YOUR OBJECTIVE:
Wherever the string "import" appears, copy the whole line.
• • •
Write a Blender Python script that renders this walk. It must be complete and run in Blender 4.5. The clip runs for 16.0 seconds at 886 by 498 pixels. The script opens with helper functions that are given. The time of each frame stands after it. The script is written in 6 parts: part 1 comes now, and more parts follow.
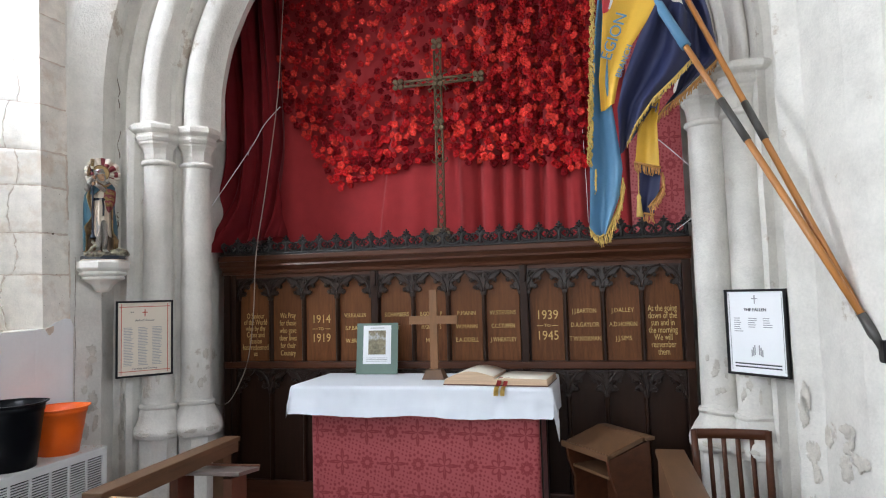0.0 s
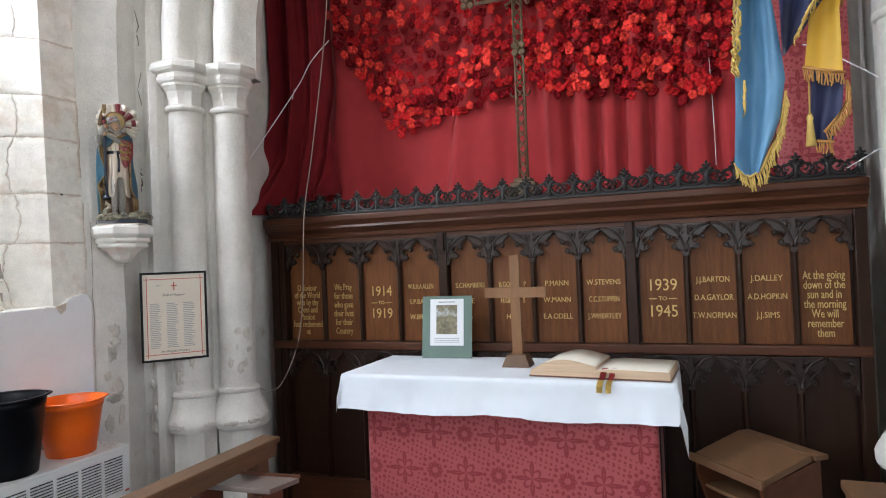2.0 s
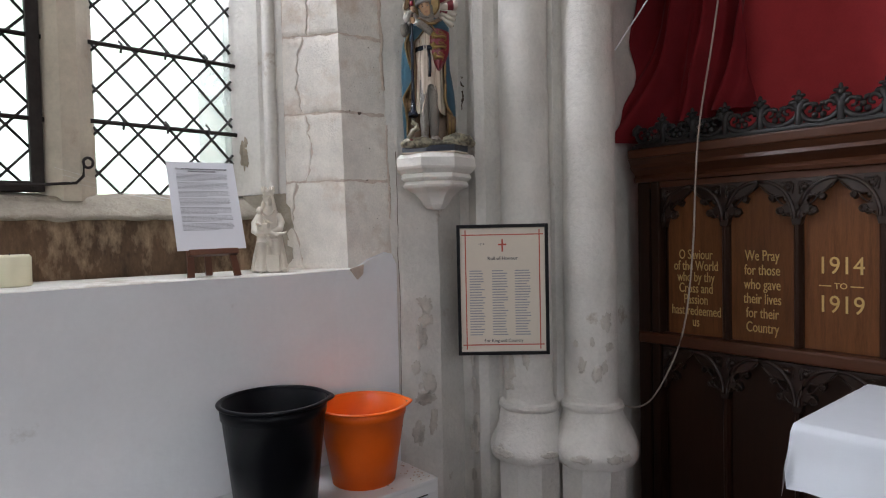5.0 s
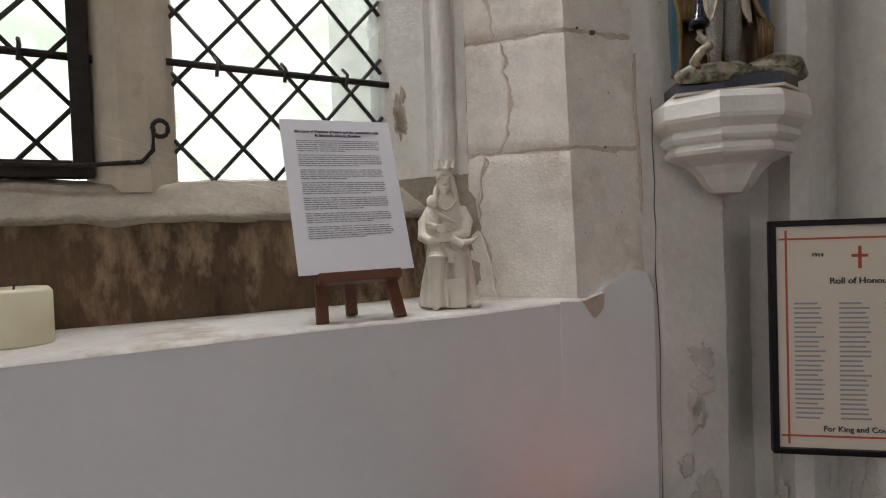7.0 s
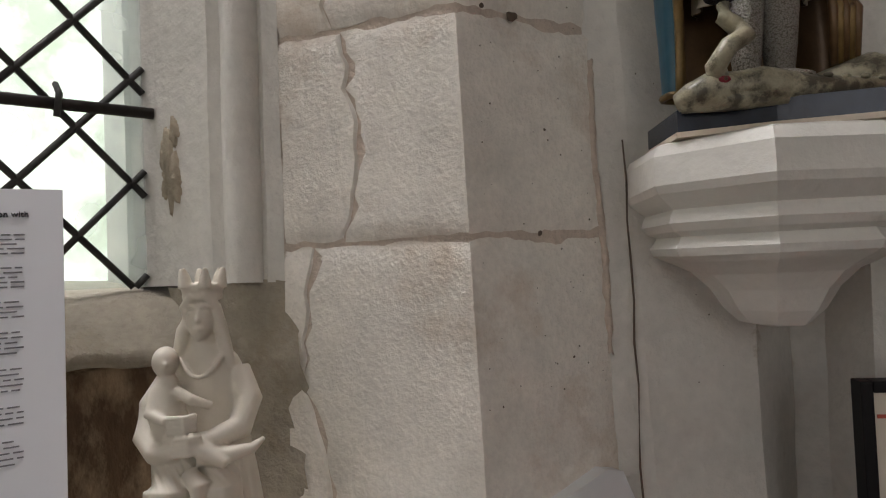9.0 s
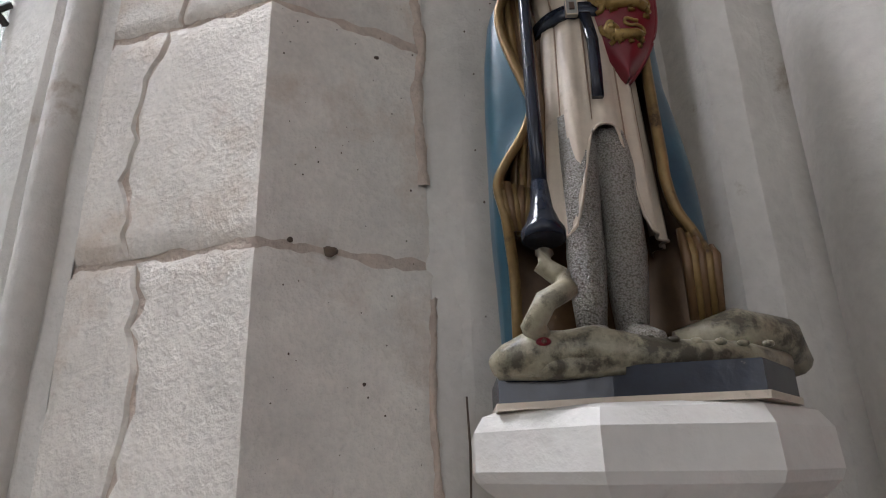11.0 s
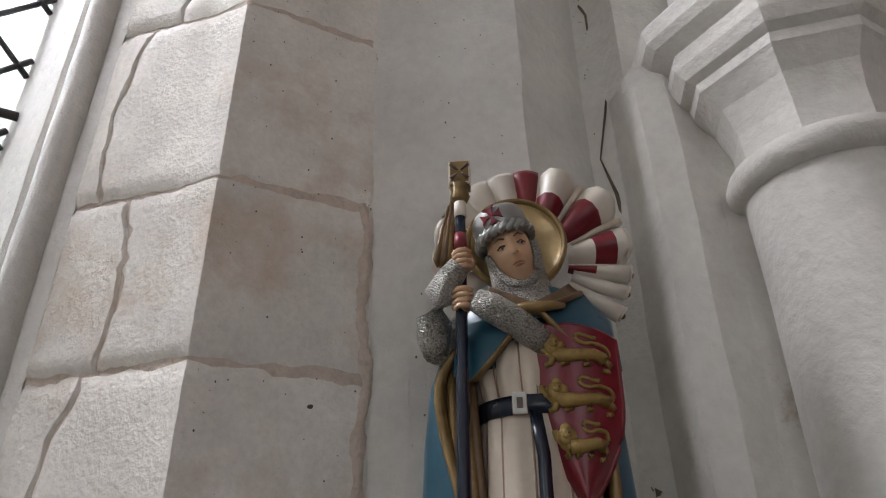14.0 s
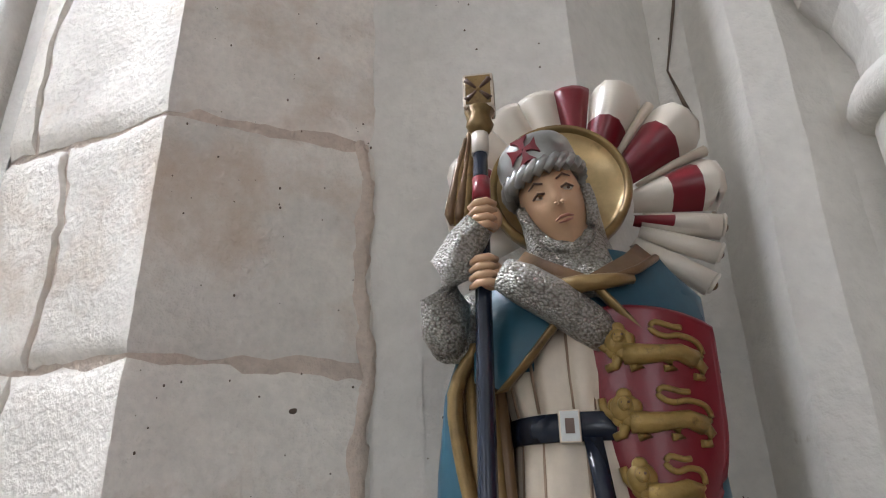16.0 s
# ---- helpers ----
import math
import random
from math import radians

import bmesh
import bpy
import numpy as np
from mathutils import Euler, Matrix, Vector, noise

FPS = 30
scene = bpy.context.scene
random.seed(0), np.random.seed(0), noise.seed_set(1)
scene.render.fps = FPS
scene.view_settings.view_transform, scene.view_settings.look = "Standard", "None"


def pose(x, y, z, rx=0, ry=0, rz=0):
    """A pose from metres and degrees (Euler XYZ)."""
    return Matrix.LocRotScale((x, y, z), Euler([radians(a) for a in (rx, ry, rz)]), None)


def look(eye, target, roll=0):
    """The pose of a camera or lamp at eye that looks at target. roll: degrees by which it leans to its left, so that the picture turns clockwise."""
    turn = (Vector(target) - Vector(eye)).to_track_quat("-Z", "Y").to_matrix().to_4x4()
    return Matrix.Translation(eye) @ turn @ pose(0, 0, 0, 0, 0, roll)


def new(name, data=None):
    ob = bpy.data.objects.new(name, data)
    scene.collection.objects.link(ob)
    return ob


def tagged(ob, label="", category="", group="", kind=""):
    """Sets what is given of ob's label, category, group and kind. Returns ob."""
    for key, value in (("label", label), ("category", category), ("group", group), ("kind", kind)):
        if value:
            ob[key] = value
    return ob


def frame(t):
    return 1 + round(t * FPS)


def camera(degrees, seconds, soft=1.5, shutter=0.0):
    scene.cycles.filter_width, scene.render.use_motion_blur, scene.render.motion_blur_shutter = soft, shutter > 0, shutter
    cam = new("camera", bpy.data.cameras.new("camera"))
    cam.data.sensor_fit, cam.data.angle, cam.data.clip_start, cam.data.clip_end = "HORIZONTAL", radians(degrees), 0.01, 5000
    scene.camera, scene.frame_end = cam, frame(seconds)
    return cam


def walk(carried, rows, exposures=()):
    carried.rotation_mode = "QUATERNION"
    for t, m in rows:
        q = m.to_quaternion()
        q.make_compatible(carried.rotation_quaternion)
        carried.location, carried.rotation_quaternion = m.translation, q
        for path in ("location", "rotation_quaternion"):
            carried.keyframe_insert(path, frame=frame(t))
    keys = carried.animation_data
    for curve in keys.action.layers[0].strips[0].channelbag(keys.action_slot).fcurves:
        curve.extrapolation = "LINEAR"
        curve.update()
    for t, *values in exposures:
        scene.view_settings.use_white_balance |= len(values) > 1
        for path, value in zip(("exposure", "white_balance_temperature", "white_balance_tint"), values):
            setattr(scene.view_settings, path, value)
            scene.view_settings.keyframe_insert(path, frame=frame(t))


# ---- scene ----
• • •
SOLUTION:
import math
import random
from math import radians
import bmesh
import bpy
import numpy as np
from mathutils import Euler, Matrix, Vector, noise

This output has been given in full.